** Start of Information provided **
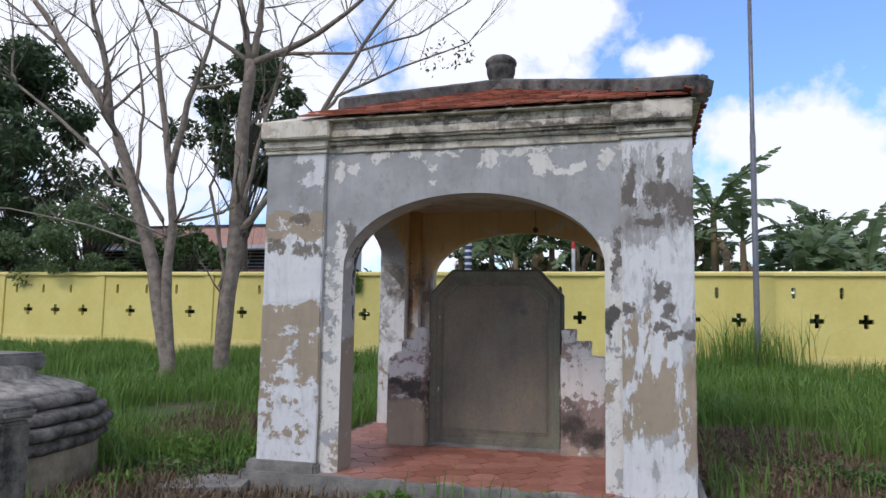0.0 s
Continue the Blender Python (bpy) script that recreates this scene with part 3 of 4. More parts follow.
bm = arch_wall(0.5, 3.6, 0.56, 3.45, 2.0, 0.58, TOP, X1 - WALL_R, X1 - PF, lambda u, d, z: (d, u, z))
lined(bm, (-1, 0, 0))
pav("side_wall", bm, (M_FACE, M_IN, M_JAMB_R), "plastered side arch with ochre inside")

# corner pillars: an L of two pilaster faces, with the room's corner left open
for sx in (0, 1):
    for sy in (0, 1):
        bm = bmesh.new()
        xa, xb = (X0, -1.26 - 0.1 * sy) if sx == 0 else (1.43, X1)
        ya, yb = (Y0, 0.55) if sy == 0 else (3.19 if sx == 0 else 3.46, Y1)
        xi = X0 + WALL - 0.003 if sx == 0 else X1 - WALL_R + 0.003
        yi = WALL - 0.003 if sy == 0 else Y1 - WALL + 0.003
        xo, xr = (xa, xb) if sx == 0 else (xb, xa)
        yo, yr = (ya, yb) if sy == 0 else (yb, ya)
        out = [(xo, yo), (xr, yo), (xr, yi), (xi, yi), (xi, yr), (xo, yr)]
        prism(bm, out, FLOOR - 0.25, TOP, lambda u, d, z: (u, z, d))
        bmesh.ops.recalc_face_normals(bm, faces=bm.faces)
        bm.normal_update()
        for f in bm.faces:
            c = f.calc_center_median()
            mid = Vector((0.07 - c.x, 1.92 - c.y, 0)).normalized()
            if len(f.verts) == 4 and f.normal.dot(mid) > 0.2:
                near_out = min(abs(c.x - xr) if abs(f.normal.x) > 0.5 else 9, abs(c.y - yr) if abs(f.normal.y) > 0.5 else 9)
                f.material_index = 2 if near_out < 0.01 else 1
        es = [e for e in bm.edges if abs(e.verts[0].co.z - e.verts[1].co.z) > 1]
        bmesh.ops.bevel(bm, geom=es, offset=0.01, segments=2, affect="EDGES")
        bmesh.ops.subdivide_edges(bm, edges=[e for e in bm.edges if abs(e.verts[0].co.z - e.verts[1].co.z) > 1], cuts=44)
        for v in bm.verts:
            if v.co.z < TOP - 0.01:
                v.co += Vector(noise.noise_vector(v.co * 4)) * 0.006 + Vector(noise.noise_vector(v.co * 19)) * 0.004
        pav("pillar", bm, (M_PIL_L if sx == 0 else M_PIL_R, M_IN, M_JAMB_F if sy == 0 else (M_JAMB if sx == 0 else M_JAMB_R)), "square pillar with flaking white limewash over tan render" if sx == 0 else "square pillar with white limewash and dark damp stains")
# square posts in the back corners of the room
for xa, xb, ya in ((-1.503, -1.352, 3.34), (1.37, 1.522, 3.36)):
    bm = bmesh.new()
    box(bm, xa, xb, ya, Y1 - WALL - 0.002, FLOOR - 0.05, TOP - 0.052)
    bmesh.ops.subdivide_edges(bm, edges=[e for e in bm.edges if e.calc_length() > 1], cuts=50)
    bmesh.ops.bevel(bm, geom=[e for e in bm.edges if len(e.link_faces) == 2 and e.calc_face_angle(0) > 1.0 and abs(e.verts[0].co.z - e.verts[1].co.z) > 0.01], offset=0.008, segments=2, affect="EDGES")
    for v in bm.verts:
        v.co += Vector(noise.noise_vector(v.co * 5)) * 0.004 + Vector(noise.noise_vector(v.co * 17)) * 0.003
    pav("corner_post", bm, M_POST, "plastered corner post with rusty streaks")
# foot of the front pillar, in worn dark cement
bm = bmesh.new()
box(bm, -1.93, -1.24, -0.07, 0.6, -0.3, -0.005, 0.02)
pav("pillar_foot", bm, M_CONC, "dark worn cement foot")

# ceiling slab
bm = bmesh.new()
box(bm, X0 + 0.06, X1 - 0.06, Y0 + 0.06, Y1 - 0.06, TOP - 0.05, TOP + 0.1)
pav("ceiling_slab", bm, M_CEIL, "stained tan plaster ceiling")

# cornice: stepped mouldings all round, lower and deeper where it breaks forward over the pillars
def weather(bm, least, cuts, size):
    bmesh.ops.subdivide_edges(bm, edges=[q for q in bm.edges if q.calc_length() > least], cuts=cuts)
    for v in bm.verts:
        v.co += Vector(noise.noise_vector(v.co * 5)) * size + Vector(noise.noise_vector(v.co * 19)) * size * 0.7


def cornice_course(z0, z1, o, bevel):
    w, e = 0.22, 0.012
    xa, xb = X0 - e, X1 - 0.02 + e
    for fx0, fx1, fy0, fy1 in ((xa, xb, Y0 - o + PF, Y0 + w), (xa, xb, Y1 - w, Y1 + o - PF), (xa, X0 + w, Y0 + w, Y1 - w), (xb - w, xb, Y0 + w, Y1 - w)):
        bm = bmesh.new()
        box(bm, fx0, fx1, fy0, fy1, z0, z1, bevel)
        weather(bm, 1.0, 60, 0.007)
        pav("cornice", bm, M_CORNICE, "stained cream cornice moulding")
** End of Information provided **
Brief:
Please extract exactly the lines of the data, from the first through the line containing "side arch with", and add no pictures to the copy.

Full output:
0.0 s
Continue the Blender Python (bpy) script that recreates this scene with part 3 of 4. More parts follow.
bm = arch_wall(0.5, 3.6, 0.56, 3.45, 2.0, 0.58, TOP, X1 - WALL_R, X1 - PF, lambda u, d, z: (d, u, z))
lined(bm, (-1, 0, 0))
pav("side_wall", bm, (M_FACE, M_IN, M_JAMB_R), "plastered side arch with ochre inside")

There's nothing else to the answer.